NEW YORK - Thanksgiving is always one of the busiest travel times of the year. But not everybody is heading home to mom. Some folks go skiing, some head to Orlando or Vegas, others cram the streets of New York and Chicago to watch parades. And some far-flung families gather at a hotel instead of grandma's house.

'We literally have generations of families that come for Thanksgiving. It's our busiest weekend of the year,' said Clark Albright, director of marketing at Camelback Inn in Scottsdale, Ariz. (www.camelbackinn.com), where guests get a whole bird carved at their table rather than going through a buffet.

In Massachusetts, more than 70,000 people visit Plimoth Plantation each November to learn about life among Colonial settlers and the native Wampanoags - more commonly known as Pilgrims and Indians. Here you'll find costumed interpreters plucking the feathers off real turkeys and chatting about a harvest celebration that took place in 1621.

Plimoth also hosts a variety of Thanksgiving celebrations, including a Victorian-style dinner where President Lincoln's 1863 proclamation declaring Thanksgiving to be a national holiday is read aloud. Check availability and make reservations at www.plimoth.org or 800-262-9356, ext. 8364.

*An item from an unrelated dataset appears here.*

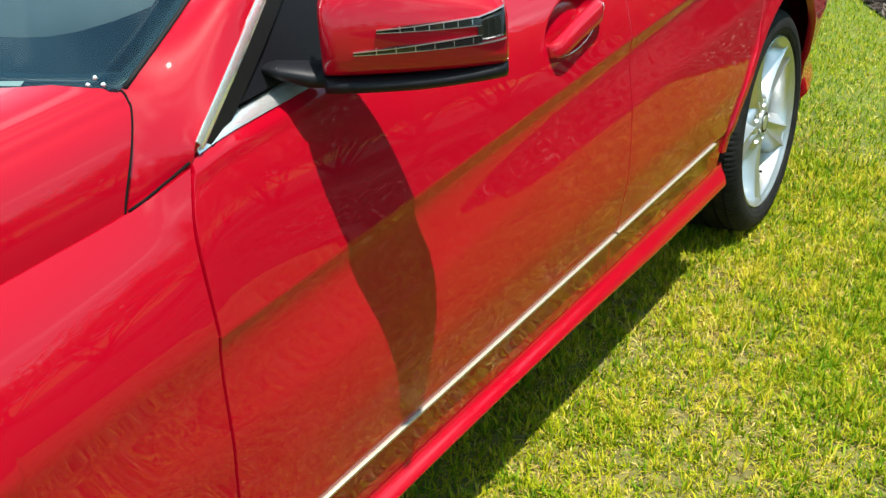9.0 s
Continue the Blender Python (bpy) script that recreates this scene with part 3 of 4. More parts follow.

In New York, the balloons and floats of Macy's Thanksgiving Day Parade attract thousands of spectators. If you'd rather avoid the crowded streets or the weather - which can range from balmy to freezing - you can watch the spectacle from inside the Time Warner Center at Columbus Circle. The building has four floors of glass windows, and some of its stores will be open Thanksgiving Day if you want a head start on Christmas shopping.

Denver shows up in top 10 lists for both Orbitz and Travelocity for Thanksgiving travel bookings, and skiing is undoubtedly part of the reason. Slopes scheduled to open Nov. 22 or earlier include Aspen Mountain, Beaver Creek, Breckenridge, Copper Mountain, Crested Butte, Snowmass, Telluride and Vail.

'It's a great time to ski because the weather is still relatively mild compared with the dead of winter, so we get a lot of families that enjoy that,' said Nick Bohnenkamp, with Colorado Ski Country USA. 'Our largest resorts open up in November to cater to that crowd that wants to come out here for the four-day weekend.'

The glitz and glam of Vegas may not remind you of hearth and home, but you'll have plenty of distractions to keep you from pining for mom's apple pie.

Restaurants offering Thanksgiving meals include Top of the World at the Stratosphere, Spago at Caesars Palace, David Burke at the Venetian, the Eiffel Tower Restaurant at the Paris, and MIX at THEhotel at Mandalay Bay.

Tony Bennett and Wayne Newton are both in town for shows, and the Bellagio Conservatory has a spectacular autumn-themed scene on display through Nov. 24, complete with a 35-foot-tall cider mill, babbling brook, a bed of pumpkins and 1,000 red and green apples. For more information, visit www.vegas.com.

You can celebrate Thanksgiving with a horse and carriage ride at the landmark Biltmore Estate in Asheville, N.C., which will already be decorated for Christmas by then. For meals, you have a choice of venues - Bistro, Deerpark or Stable Cafe or, if you're staying at the Inn on Biltmore Estate, you can have your turkey at The Dining Room. Three-night packages at the Inn start at $1,760 for two; for details, visit www.biltmore.com.

In California, the annual San Diego Thanksgiving Dixieland Jazz Festival, featuring two dozen Dixieland bands, takes place Nov. 21-25. And wine-lovers can spend Thanksgiving Day aboard the Napa Valley wine train, which offers lunch and dinner excursions; for details, call 800-427-4124.

Finally, if you'd prefer to celebrate on the other side of the Atlantic, head to Italy. Francesca Bortolotto Possati, the owner of the Bauer Hotel in Venice (www.bauervenezia.com), holds a traditional Thanksgiving meal at the hotel each year for guests and friends.